"""
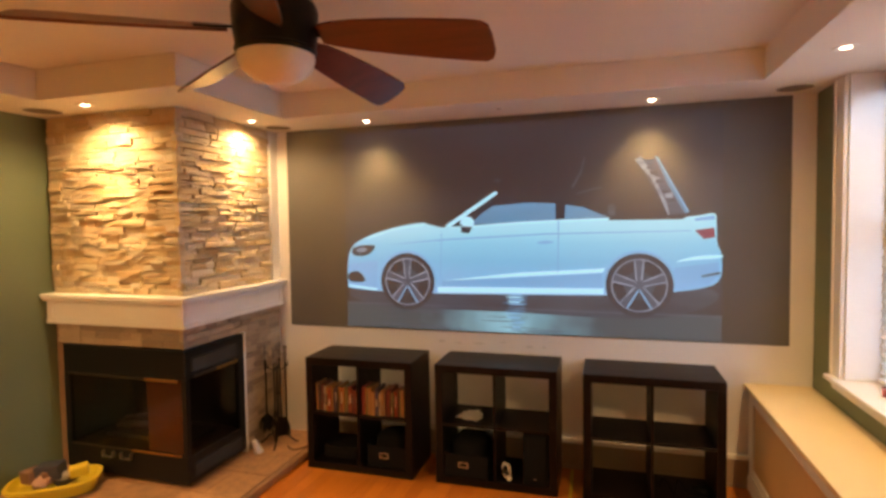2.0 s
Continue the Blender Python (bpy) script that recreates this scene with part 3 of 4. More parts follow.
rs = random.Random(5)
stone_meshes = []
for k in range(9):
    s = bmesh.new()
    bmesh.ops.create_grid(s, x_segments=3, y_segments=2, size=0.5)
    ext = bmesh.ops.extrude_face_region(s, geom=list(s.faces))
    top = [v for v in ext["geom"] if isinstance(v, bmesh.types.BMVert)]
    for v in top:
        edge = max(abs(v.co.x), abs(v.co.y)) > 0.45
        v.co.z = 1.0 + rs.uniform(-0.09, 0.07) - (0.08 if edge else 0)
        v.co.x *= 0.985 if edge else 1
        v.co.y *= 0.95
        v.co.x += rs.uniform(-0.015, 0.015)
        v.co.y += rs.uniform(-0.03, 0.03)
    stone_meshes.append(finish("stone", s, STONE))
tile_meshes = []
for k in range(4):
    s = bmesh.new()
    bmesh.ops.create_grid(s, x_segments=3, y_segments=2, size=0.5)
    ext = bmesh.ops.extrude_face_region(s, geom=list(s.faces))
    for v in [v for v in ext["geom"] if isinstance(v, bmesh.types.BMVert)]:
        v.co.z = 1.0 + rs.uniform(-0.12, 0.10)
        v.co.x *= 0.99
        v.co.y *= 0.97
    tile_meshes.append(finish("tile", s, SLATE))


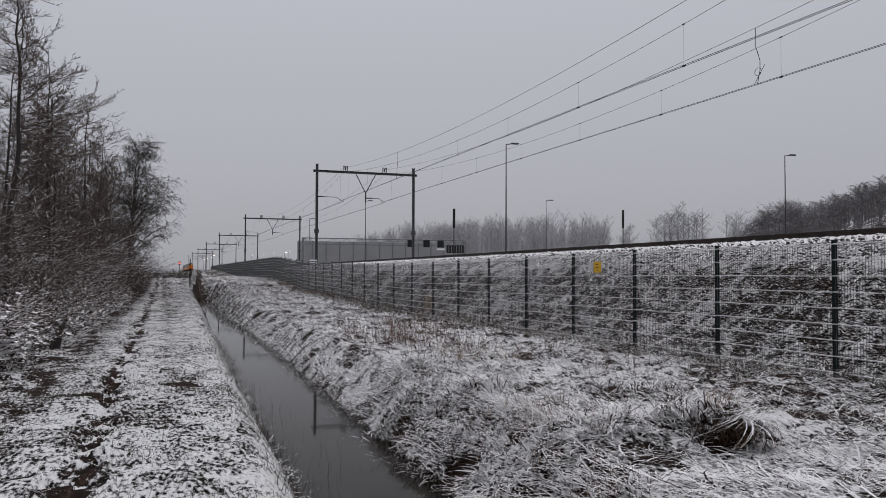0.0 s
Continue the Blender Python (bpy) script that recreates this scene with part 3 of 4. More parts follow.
"""
[Your objective]:
Write the records out again in full, exactly, and skip every picture.

[Task solution]:
2.0 s
Continue the Blender Python (bpy) script that recreates this scene with part 3 of 4. More parts follow.
rs = random.Random(5)
stone_meshes = []
for k in range(9):
    s = bmesh.new()
    bmesh.ops.create_grid(s, x_segments=3, y_segments=2, size=0.5)
    ext = bmesh.ops.extrude_face_region(s, geom=list(s.faces))
    top = [v for v in ext["geom"] if isinstance(v, bmesh.types.BMVert)]
    for v in top:
        edge = max(abs(v.co.x), abs(v.co.y)) > 0.45
        v.co.z = 1.0 + rs.uniform(-0.09, 0.07) - (0.08 if edge else 0)
        v.co.x *= 0.985 if edge else 1
        v.co.y *= 0.95
        v.co.x += rs.uniform(-0.015, 0.015)
        v.co.y += rs.uniform(-0.03, 0.03)
    stone_meshes.append(finish("stone", s, STONE))
tile_meshes = []
for k in range(4):
    s = bmesh.new()
    bmesh.ops.create_grid(s, x_segments=3, y_segments=2, size=0.5)
    ext = bmesh.ops.extrude_face_region(s, geom=list(s.faces))
    for v in [v for v in ext["geom"] if isinstance(v, bmesh.types.BMVert)]:
        v.co.z = 1.0 + rs.uniform(-0.12, 0.10)
        v.co.x *= 0.99
        v.co.y *= 0.97
    tile_meshes.append(finish("tile", s, SLATE))


0.0 s
Continue the Blender Python (bpy) script that recreates this scene with part 3 of 4. More parts follow.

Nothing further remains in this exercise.